The concept of the typical Guardian reader, and what they should be offered, revolves around the word “progressive” and what that means in terms of attitudes and age profile. Unsurprisingly, these progressive readers are more likely to be younger, better educated and above median income.

There is also a determination on the editorial side by editor Kath Viner to continue to provide long reads whatever the format and avoid the digital temptation to concentrate on “alerts and bites”.

The Guardian chief executive does not try to duck the tough market for print advertising, compounded by the apparently inevitable rise of programmatic digital advertising, increasing the pressure.

Pemsel does however allow himself another little burst of optimism by insisting that amidst the dislocation of programmatic, there will be more emphasis on context in future – something that would play to the strengths of the Guardian.

“Clients are focussing more and more on the long term in terms of brand value and, while actually some of these numbers can be challenging at the moment, I actually believe that environment and context will be valued in the programmatic space,” Pemsel predicts.

Funding investigative journalism

At the same time as cutting costs, getting to know readers and trying to turn them into supporters, the publisher has also been experimenting with advertising initiatives and ways of funding longer-term investigative journalism.

Pemsel, whose early career was in the advertising industry, says Guardian Labs has produced “fantastic case studies” from companies such as SEAT to Barclays and Vodafone using digital to drive contact partnerships with clients – measured, for instance, by the number of test drives generated for SEAT.

Rather more controversially, the Guardian has launched a fundraising campaign tied to a particular investigative series – This Land Is Your Land - the attempted sell-off of public lands in the US. The Guardian is asking for $50,000 in donations to help pay for the complex investigation, rather as the American broadcaster PBS tops up its funds through donations.

Pemsel acknowledges the sensitivity and the need to avoid overt campaigning but believes the initiative could spread from the US, where such giving is well understood, to Australia and the UK in the cause of turning readers into more active supporters.

Turning readers into enthusiastic supporters has taken priority over plans by the previous regime to take over the enormous Midlands Goods Shed in King’s Cross as the heart of a plan to launch an extensive roster of live events. Although live events continue, they will now be in other people’s space.

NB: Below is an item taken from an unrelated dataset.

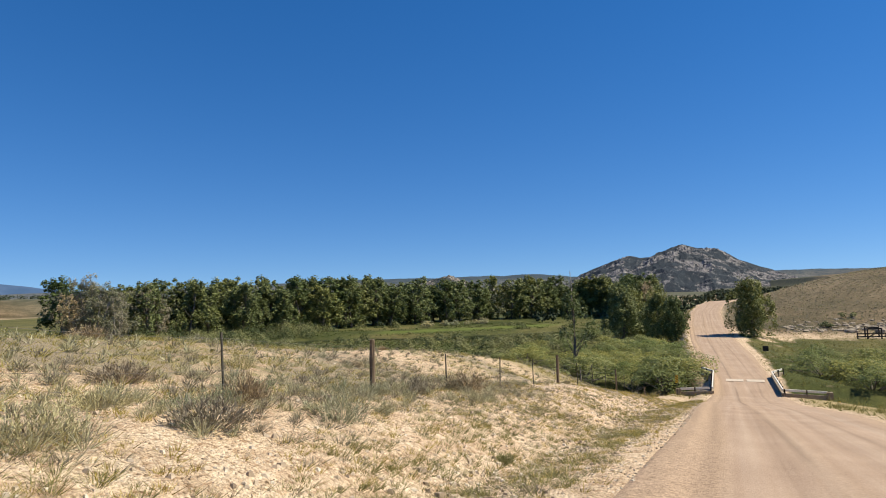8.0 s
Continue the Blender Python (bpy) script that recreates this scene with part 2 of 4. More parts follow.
GROUND = ground_material()
ROAD = road_material()
STONE = stone_material("gravel_stone")
WATER = water_material()
# GRANITE: the pine colour is shifted to blue for the haze before it
GRANITE = mountain_material("hazed_granite", (0.031, 0.039, 0.049), (0.265, 0.248, 0.248), 0.13, 0.582)
KNOLL_ROCK = mountain_material("boulder_knoll", (0.034, 0.040, 0.040), (0.25, 0.222, 0.20), 0.17, 0.578)


def ridge_material():
    """Sage slopes under a band of dark timber along the crest; both hold painted haze."""
    m, n, l, b = material("hazy_sage_ridge", 0.95, 0.1)
    v = coords(n)
    mp = node(n, l, "ShaderNodeMapping", Vector=v, Scale=(1, 1, 5))
    f1, f2 = noise_out(n, l, mp.outputs[0], 0.012, 6, 0.65), noise_out(n, l, mp.outputs[0], 0.05, 5, 0.7)
    # slope and timber tones are pushed to blue-grey as distance haze
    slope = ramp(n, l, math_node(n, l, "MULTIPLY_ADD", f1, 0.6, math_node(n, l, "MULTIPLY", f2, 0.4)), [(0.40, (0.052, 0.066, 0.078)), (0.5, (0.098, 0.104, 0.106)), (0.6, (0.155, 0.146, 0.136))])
    h = n.new("ShaderNodeSeparateXYZ")
    l.new(v, h.inputs[0])
    up = math_node(n, l, "MULTIPLY_ADD", h.outputs[2], 1 / 150, math_node(n, l, "MULTIPLY_ADD", f1, 1.1, -0.55))
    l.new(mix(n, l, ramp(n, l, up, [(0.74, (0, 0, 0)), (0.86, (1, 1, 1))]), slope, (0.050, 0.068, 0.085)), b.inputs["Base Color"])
    bumped(n, l, b, f2, 0.4, 8)
    return m


RIDGE = ridge_material()
# forest colour turned slate-blue to carry the haze of distance
HAZY_FOREST = simple_material("hazy_far_forest", (0.048, 0.088, 0.165), (0.074, 0.118, 0.21), 0.008, 0.95, 0.3, 8, 0.1)
BARK = simple_material("cottonwood_bark", (0.09, 0.075, 0.06), (0.25, 0.21, 0.17), 5, 0.95, 0.8, 0.05, stretch=(1, 1, 0.2))
DEADWOOD = simple_material("bleached_deadwood", (0.26, 0.22, 0.19), (0.45, 0.40, 0.35), 6, 0.9, 0.5, 0.03, stretch=(1, 1, 0.2))
LEAF = leaf_material("cottonwood_leaf", [(0.085, 0.105, 0.038), (0.138, 0.164, 0.057), (0.198, 0.225, 0.081), (0.31, 0.325, 0.145)], 0.55, 0.25, 0.18)
JUNIPER = leaf_material("juniper_needles", [(0.028, 0.040, 0.021), (0.050, 0.066, 0.033), (0.080, 0.096, 0.048)], 0.7, 0.2, 0.0)
LEAF_DRY = leaf_material("withered_leaf", [(0.33, 0.27, 0.205), (0.46, 0.385, 0.30), (0.24, 0.22, 0.13), (0.58, 0.50, 0.40)], 0.8)
WILLOW = leaf_material("willow_leaf", [(0.085, 0.100, 0.036), (0.130, 0.148, 0.056), (0.185, 0.20, 0.084), (0.26, 0.265, 0.135)], 0.6, 0.25, 0.15)
WILLOW_GREY = leaf_material("grey_willow_leaf", [(0.125, 0.138, 0.068), (0.175, 0.19, 0.098), (0.235, 0.245, 0.135)], 0.6, 0.25, 0.15)
WILLOW_DARK = leaf_material("dark_willow_leaf", [(0.052, 0.066, 0.024), (0.078, 0.094, 0.034), (0.110, 0.126, 0.050)], 0.6, 0.25, 0.15)
SCRUB = leaf_material("flat_scrub", [(0.085, 0.098, 0.034), (0.125, 0.138, 0.052), (0.175, 0.182, 0.078), (0.24, 0.235, 0.12)], 0.7, 0.2, 0.12)
WILLOW_PALE = leaf_material("sandbar_willow_leaf", [(0.17, 0.19, 0.062), (0.25, 0.27, 0.095), (0.31, 0.325, 0.125), (0.38, 0.375, 0.18)], 0.6, 0.25, 0.45)
SAGE = leaf_material("sage_leaf", [(0.22, 0.212, 0.125), (0.33, 0.318, 0.20), (0.42, 0.405, 0.275), (0.52, 0.50, 0.36)], 0.8, 0.15, 0.25)
SAGE_WOOD = simple_material("sage_wood", (0.13, 0.10, 0.07), (0.28, 0.215, 0.15), 30, 0.95, 0.4, 0.005)
BRUSH = leaf_material("rabbitbrush_leaf", [(0.15, 0.152, 0.062), (0.24, 0.238, 0.10), (0.33, 0.315, 0.145)], 0.8, 0.15, 0.2)
BLOOM = leaf_material("rabbitbrush_bloom", [(0.38, 0.35, 0.06), (0.47, 0.41, 0.045), (0.33, 0.34, 0.09)], 0.8, 0.15, 0.2)
DRY_BRUSH = leaf_material("dry_brush", [(0.185, 0.150, 0.107), (0.30, 0.250, 0.185), (0.40, 0.345, 0.262)], 0.85, 0.15, 0.15)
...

“I am not going to in any way apologise for course-corrections, changing of minds, initiatives that start out as a good idea and then one changes. Though it’s a three-year framework, we are constantly evaluating, judging our performance every quarter,” Pemsel argues.

Is he still, as he once said, in the process of transitioning out of print in the long-term?

The stock answer remains the same. The Guardian will continue in print as long as readers value it.

Paywalls or metered paywalls?

Another stock answer.

The plan is to break even within three years and, therefore, everything remains on the table but at the moment, there are no plans for either paywalls or metered paywalls.

“If for any reason I thought our strategy and business plan wasn’t going to work then obviously there is an environment in this business now to pause, stop and reflect on other strategic options,” Pemsel concedes.

The GMG chief executive was recently approached to throw his hat in the ring for the top job at Channel 4.

“I didn’t apply. I wasn’t interested. I’m going to see the three-year plan out,” was the answer.

ITV is currently looking for a new chief executive. Same answer says Pemsel.

Then it’s time for some more optimism.

“If you came into the business now editorially, I don’t think we have ever been busier, strategically we are building relationships with our readers and all the metrics we have set ourselves we are exceeding, so we couldn’t be happier,” concludes the optimistic David Pemsel, chief executive of the Guardian Media Group.